Ginger and Brigitte Fitzgerald hate their home town, their schoolmates, their parents ... basically everyone and everything, in fact, except each other. Still sharing a bedroom despite being sixteen and fifteen respectively, their principal form of entertainment is staging elaborate photographic tableaux of their own deaths.
Said deaths start feeling rather too real, however, when they are attacked by a violent, wolf-like creature one night. Ginger is savagely mauled by the beast before they can get free of it, and even then they only manage to escape when the creature pursues so single-mindedly that it runs right into the path of an oncoming vehicle.

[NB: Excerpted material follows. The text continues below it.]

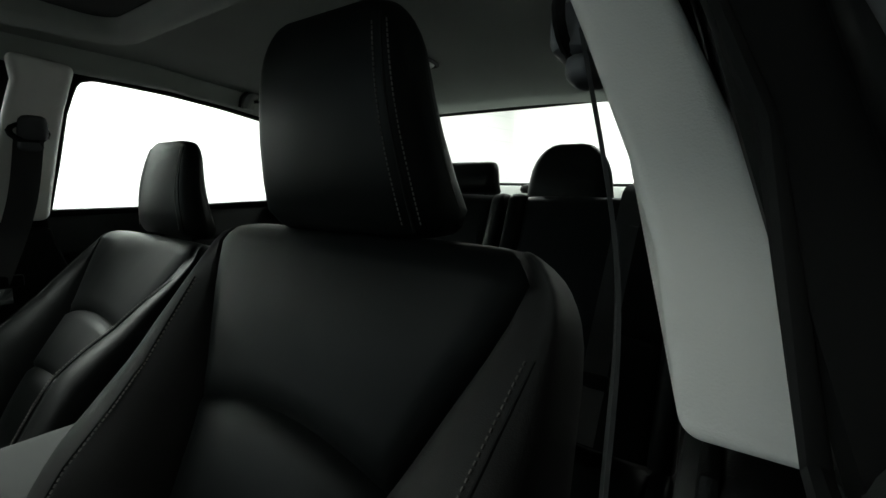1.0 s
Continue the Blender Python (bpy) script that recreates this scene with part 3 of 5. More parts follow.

But at least the crisis is over, right? Well, maybe not. Ginger's wounds heal suspiciously quickly, and her behaviour changes in ways that probably aren't solely related to the fact that she's (finally and belatedly) experiencing her first period. Just what kind of creature was it that attacked the two young women, and is Ginger fated to become one of them?
This Canadian horror film puts a lot of trust in its two leads: Ginger or Brigitte or both are in almost every scene in the movie, and are required to go through a wild ride of emotions and experiences in the process. The actors also have to make us care about these two characters, who really aren't very pleasant at first. So kudos to them for pulling it off, as I was definitely invested in the fate of the Fitzgerald sisters by the time we reached the film's climax.
Some of the monster effects show up the film's relatively low budget, but that minor quibble aside, this is a good little horror film.